Sweden is aware of all these threats the Baltic States publications discuss, but for Sweden this has always been theoretical. Sweden has never been invaded and has not been involved in any wars since 1814. All of their neighbors have been invaded or dragged into a war. For NATO members and nations that regained their independence when the Soviet Union dissolved, the threat of invasion and occupation is a recent experience.
Combined, all three Baltic States have barely two-thirds the population of Sweden and less than half the GDP per capita as well. Despite this the Baltic States have been energetically expanding their military capabilities, something the Swedes used to be a world leader at. Now Sweden is returning to its traditional doctrine of well-armed neutrality, but with less emphasis on neutrality.
No one expected this after the Soviet Union dissolved in 1991. That marked the end of the Cold War, followed by the Soviet era armed forces shrinking to 20 percent of its 1991 size during the 1990s. Massive cuts to Swedish defense were based on a belief that the post-Soviet and democratic Russia would not return to its threatening ways employed during 70 years of communist and centuries of tsarist rule. To the dismay of many, including a lot of Russians, the Russian leadership did revert and are now threatening their neighbors. All this while current Russian forces are still a fifth the size of the 1991 forces. Russia is seeking to modernize what they have and are acting like Russia is still a superpower. In that respect, the bad old days are back and the neighbors have to be prepared.

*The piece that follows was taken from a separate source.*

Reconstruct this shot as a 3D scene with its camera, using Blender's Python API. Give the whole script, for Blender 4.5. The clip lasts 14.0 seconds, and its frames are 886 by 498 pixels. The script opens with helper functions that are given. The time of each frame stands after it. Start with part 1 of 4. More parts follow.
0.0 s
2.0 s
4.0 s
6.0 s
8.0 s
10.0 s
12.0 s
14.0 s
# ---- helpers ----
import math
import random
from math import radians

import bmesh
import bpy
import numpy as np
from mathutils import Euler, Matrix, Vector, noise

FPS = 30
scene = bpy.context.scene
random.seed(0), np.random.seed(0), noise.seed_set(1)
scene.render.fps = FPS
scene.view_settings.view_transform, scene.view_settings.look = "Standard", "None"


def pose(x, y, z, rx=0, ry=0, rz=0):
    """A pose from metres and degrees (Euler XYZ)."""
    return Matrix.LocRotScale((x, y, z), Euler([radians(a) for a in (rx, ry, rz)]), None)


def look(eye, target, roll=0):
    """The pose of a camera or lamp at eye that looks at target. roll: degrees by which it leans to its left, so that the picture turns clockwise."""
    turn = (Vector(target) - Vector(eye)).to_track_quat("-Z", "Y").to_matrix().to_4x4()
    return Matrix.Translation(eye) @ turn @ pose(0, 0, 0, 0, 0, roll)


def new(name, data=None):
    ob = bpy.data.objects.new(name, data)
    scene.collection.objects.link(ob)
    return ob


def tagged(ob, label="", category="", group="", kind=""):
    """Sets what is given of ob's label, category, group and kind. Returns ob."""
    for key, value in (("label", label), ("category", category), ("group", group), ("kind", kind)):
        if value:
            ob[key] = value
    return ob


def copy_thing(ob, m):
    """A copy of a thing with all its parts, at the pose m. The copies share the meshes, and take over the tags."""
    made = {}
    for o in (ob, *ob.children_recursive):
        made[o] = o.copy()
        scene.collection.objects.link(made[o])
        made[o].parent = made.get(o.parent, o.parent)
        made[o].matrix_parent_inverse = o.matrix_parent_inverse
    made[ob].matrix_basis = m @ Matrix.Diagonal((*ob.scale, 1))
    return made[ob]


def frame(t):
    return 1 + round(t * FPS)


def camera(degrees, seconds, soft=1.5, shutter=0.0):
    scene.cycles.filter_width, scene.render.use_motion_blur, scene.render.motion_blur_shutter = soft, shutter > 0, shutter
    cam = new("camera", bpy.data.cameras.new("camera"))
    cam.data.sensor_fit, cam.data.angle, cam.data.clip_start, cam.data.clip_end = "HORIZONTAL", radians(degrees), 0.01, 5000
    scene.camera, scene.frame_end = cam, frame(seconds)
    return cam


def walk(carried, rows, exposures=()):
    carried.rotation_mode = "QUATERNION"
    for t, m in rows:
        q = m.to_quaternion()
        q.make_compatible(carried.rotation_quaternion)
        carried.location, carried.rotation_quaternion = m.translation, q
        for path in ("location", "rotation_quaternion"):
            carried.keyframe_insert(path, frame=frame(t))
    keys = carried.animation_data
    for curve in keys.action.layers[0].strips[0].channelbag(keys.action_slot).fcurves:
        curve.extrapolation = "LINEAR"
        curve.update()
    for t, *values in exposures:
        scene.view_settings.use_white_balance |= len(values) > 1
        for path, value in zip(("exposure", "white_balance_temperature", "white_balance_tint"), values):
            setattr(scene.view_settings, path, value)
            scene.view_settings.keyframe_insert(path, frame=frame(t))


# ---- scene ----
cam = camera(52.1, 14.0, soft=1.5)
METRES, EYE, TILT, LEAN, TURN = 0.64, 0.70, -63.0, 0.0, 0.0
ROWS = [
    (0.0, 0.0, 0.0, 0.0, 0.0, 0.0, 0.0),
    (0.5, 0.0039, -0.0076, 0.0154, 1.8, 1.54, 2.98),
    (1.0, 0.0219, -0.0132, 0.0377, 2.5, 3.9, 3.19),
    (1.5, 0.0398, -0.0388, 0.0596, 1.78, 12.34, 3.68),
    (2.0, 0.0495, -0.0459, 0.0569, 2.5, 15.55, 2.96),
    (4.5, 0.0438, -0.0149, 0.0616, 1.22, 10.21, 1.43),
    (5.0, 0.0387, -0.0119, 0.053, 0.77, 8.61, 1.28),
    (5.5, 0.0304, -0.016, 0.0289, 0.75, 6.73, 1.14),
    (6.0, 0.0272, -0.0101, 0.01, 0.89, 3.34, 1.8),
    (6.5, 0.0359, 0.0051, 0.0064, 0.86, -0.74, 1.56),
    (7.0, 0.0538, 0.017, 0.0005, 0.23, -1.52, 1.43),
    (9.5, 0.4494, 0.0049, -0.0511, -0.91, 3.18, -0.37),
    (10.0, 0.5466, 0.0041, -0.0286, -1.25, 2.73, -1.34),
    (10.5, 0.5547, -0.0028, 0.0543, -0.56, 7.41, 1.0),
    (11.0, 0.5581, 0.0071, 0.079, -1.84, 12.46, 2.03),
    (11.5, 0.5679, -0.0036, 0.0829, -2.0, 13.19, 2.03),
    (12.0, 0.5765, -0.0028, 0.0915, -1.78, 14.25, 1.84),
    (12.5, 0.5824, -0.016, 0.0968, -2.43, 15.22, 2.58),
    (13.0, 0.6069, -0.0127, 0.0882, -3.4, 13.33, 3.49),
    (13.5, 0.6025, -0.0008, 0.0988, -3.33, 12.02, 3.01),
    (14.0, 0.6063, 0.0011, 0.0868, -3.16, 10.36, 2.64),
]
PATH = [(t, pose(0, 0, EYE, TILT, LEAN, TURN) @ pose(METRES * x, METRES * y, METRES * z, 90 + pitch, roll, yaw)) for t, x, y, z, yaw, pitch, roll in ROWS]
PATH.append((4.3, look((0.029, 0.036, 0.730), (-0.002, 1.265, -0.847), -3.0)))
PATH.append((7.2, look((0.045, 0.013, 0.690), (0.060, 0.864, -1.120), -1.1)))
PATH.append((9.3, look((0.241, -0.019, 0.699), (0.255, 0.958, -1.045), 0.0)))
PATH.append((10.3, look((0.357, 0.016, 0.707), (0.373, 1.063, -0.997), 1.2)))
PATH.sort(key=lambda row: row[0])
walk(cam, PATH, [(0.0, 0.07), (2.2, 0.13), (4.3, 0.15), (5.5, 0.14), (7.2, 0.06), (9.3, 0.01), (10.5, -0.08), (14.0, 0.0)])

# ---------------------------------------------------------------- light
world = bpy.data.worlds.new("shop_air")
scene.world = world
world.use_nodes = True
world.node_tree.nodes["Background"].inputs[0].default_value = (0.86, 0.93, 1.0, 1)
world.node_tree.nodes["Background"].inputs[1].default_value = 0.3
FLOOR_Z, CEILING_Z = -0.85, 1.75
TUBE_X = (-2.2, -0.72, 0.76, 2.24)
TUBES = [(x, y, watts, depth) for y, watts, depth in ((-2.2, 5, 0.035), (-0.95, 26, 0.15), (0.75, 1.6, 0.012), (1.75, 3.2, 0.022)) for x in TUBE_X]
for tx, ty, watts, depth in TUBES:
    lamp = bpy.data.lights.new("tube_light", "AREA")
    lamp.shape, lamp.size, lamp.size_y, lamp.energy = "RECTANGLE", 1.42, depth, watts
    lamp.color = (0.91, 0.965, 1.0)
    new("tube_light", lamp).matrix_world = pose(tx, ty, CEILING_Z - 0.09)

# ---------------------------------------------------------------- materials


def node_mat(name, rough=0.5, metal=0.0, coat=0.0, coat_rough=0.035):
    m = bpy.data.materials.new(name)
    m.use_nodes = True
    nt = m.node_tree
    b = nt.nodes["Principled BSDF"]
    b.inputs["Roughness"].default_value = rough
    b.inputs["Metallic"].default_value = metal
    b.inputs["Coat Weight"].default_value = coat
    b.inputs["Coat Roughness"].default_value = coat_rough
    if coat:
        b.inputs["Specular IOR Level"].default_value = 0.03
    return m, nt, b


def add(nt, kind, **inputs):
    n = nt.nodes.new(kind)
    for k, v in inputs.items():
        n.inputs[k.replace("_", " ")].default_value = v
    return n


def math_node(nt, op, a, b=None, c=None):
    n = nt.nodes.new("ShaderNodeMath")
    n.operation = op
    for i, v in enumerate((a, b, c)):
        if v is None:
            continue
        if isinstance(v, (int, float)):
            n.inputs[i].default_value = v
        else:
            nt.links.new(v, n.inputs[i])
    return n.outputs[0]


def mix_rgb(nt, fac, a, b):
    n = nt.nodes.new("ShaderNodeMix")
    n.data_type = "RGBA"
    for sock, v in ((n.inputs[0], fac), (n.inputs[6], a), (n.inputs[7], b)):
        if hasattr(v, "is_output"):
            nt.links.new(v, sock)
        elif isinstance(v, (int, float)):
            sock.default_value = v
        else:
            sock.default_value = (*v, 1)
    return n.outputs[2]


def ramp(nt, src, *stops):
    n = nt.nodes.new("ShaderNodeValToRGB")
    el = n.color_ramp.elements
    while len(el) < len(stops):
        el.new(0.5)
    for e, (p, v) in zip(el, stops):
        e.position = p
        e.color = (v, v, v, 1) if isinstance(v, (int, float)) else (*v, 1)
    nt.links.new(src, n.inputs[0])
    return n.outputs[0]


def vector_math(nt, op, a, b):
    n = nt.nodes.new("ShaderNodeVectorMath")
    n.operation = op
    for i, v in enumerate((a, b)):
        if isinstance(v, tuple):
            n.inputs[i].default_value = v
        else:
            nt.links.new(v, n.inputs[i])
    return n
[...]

The same situation exists in East Asia where China finally underwent the industrial revolution starting in the 1980s and is now the second largest economy in the world. As Napoleon put it two centuries earlier; China is a sleeping dragon, when it wakes the world will tremble. For China’s neighbors, especially ones that China now claims are part of China, trembling is not an effective defense policy. Now Ukraine has again demonstrated that bigger isn’t invincible.